TASK TO CARRY OUT ::
Print the entries verbatim, leaving out the images they contain.

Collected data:
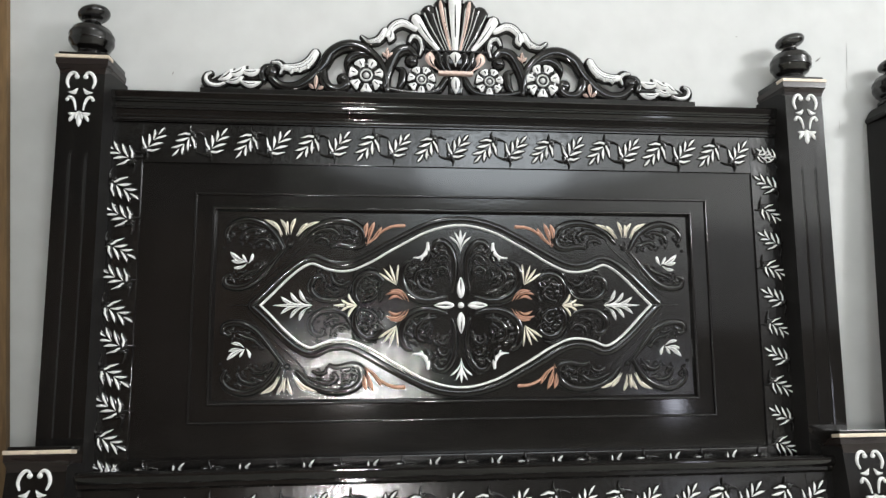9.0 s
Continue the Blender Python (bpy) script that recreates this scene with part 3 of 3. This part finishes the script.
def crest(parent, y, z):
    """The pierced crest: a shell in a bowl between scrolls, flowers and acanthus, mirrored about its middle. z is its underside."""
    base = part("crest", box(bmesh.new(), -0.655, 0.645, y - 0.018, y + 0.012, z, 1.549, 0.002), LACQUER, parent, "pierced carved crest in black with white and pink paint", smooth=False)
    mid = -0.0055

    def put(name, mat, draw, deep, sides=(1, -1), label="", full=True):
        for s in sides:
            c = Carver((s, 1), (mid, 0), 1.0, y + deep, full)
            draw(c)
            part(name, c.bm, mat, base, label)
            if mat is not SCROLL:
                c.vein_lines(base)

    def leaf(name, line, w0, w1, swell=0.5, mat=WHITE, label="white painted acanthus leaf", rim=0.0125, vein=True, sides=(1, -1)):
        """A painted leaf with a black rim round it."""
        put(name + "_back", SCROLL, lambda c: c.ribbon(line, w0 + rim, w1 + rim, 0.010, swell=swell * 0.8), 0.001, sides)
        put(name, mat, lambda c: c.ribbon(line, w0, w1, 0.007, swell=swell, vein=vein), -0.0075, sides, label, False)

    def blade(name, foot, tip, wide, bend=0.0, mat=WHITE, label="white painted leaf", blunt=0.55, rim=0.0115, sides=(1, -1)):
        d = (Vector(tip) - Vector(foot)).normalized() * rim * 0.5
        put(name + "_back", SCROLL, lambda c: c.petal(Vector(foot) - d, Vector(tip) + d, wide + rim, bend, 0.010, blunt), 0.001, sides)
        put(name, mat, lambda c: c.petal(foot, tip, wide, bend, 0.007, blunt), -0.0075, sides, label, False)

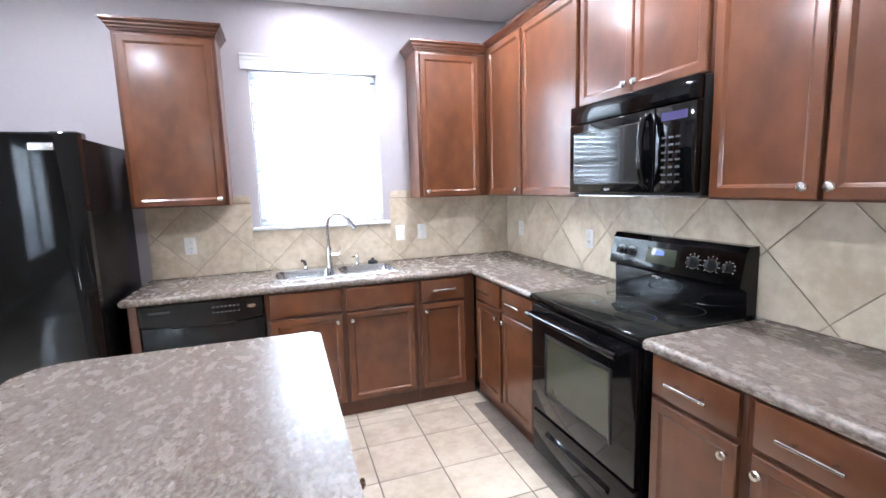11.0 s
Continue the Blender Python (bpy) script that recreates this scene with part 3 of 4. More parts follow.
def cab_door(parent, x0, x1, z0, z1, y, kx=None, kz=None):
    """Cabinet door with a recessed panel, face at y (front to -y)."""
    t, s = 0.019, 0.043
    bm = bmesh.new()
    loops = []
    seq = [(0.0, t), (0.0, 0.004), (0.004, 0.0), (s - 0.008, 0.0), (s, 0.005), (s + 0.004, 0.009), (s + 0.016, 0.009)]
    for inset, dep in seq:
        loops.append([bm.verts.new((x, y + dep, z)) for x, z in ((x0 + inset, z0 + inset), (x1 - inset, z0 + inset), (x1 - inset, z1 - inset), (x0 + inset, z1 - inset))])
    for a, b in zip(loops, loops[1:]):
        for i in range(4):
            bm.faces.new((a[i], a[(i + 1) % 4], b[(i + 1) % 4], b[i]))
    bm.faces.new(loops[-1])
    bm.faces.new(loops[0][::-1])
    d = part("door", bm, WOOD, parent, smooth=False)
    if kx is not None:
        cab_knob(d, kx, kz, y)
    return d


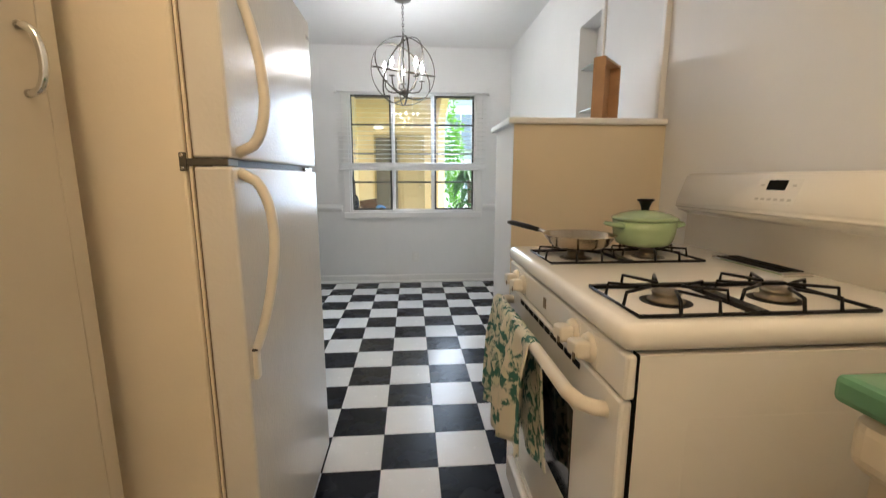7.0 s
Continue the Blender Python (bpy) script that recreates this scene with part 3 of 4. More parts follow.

ANSWER TO THE TASK ::
9.0 s
Continue the Blender Python (bpy) script that recreates this scene with part 3 of 3. This part finishes the script.
def crest(parent, y, z):
    """The pierced crest: a shell in a bowl between scrolls, flowers and acanthus, mirrored about its middle. z is its underside."""
    base = part("crest", box(bmesh.new(), -0.655, 0.645, y - 0.018, y + 0.012, z, 1.549, 0.002), LACQUER, parent, "pierced carved crest in black with white and pink paint", smooth=False)
    mid = -0.0055

    def put(name, mat, draw, deep, sides=(1, -1), label="", full=True):
        for s in sides:
            c = Carver((s, 1), (mid, 0), 1.0, y + deep, full)
            draw(c)
            part(name, c.bm, mat, base, label)
            if mat is not SCROLL:
                c.vein_lines(base)

    def leaf(name, line, w0, w1, swell=0.5, mat=WHITE, label="white painted acanthus leaf", rim=0.0125, vein=True, sides=(1, -1)):
        """A painted leaf with a black rim round it."""
        put(name + "_back", SCROLL, lambda c: c.ribbon(line, w0 + rim, w1 + rim, 0.010, swell=swell * 0.8), 0.001, sides)
        put(name, mat, lambda c: c.ribbon(line, w0, w1, 0.007, swell=swell, vein=vein), -0.0075, sides, label, False)

    def blade(name, foot, tip, wide, bend=0.0, mat=WHITE, label="white painted leaf", blunt=0.55, rim=0.0115, sides=(1, -1)):
        d = (Vector(tip) - Vector(foot)).normalized() * rim * 0.5
        put(name + "_back", SCROLL, lambda c: c.petal(Vector(foot) - d, Vector(tip) + d, wide + rim, bend, 0.010, blunt), 0.001, sides)
        put(name, mat, lambda c: c.petal(foot, tip, wide, bend, 0.007, blunt), -0.0075, sides, label, False)

11.0 s
Continue the Blender Python (bpy) script that recreates this scene with part 3 of 4. More parts follow.
def cab_door(parent, x0, x1, z0, z1, y, kx=None, kz=None):
    """Cabinet door with a recessed panel, face at y (front to -y)."""
    t, s = 0.019, 0.043
    bm = bmesh.new()
    loops = []
    seq = [(0.0, t), (0.0, 0.004), (0.004, 0.0), (s - 0.008, 0.0), (s, 0.005), (s + 0.004, 0.009), (s + 0.016, 0.009)]
    for inset, dep in seq:
        loops.append([bm.verts.new((x, y + dep, z)) for x, z in ((x0 + inset, z0 + inset), (x1 - inset, z0 + inset), (x1 - inset, z1 - inset), (x0 + inset, z1 - inset))])
    for a, b in zip(loops, loops[1:]):
        for i in range(4):
            bm.faces.new((a[i], a[(i + 1) % 4], b[(i + 1) % 4], b[i]))
    bm.faces.new(loops[-1])
    bm.faces.new(loops[0][::-1])
    d = part("door", bm, WOOD, parent, smooth=False)
    if kx is not None:
        cab_knob(d, kx, kz, y)
    return d


7.0 s
Continue the Blender Python (bpy) script that recreates this scene with part 3 of 4. More parts follow.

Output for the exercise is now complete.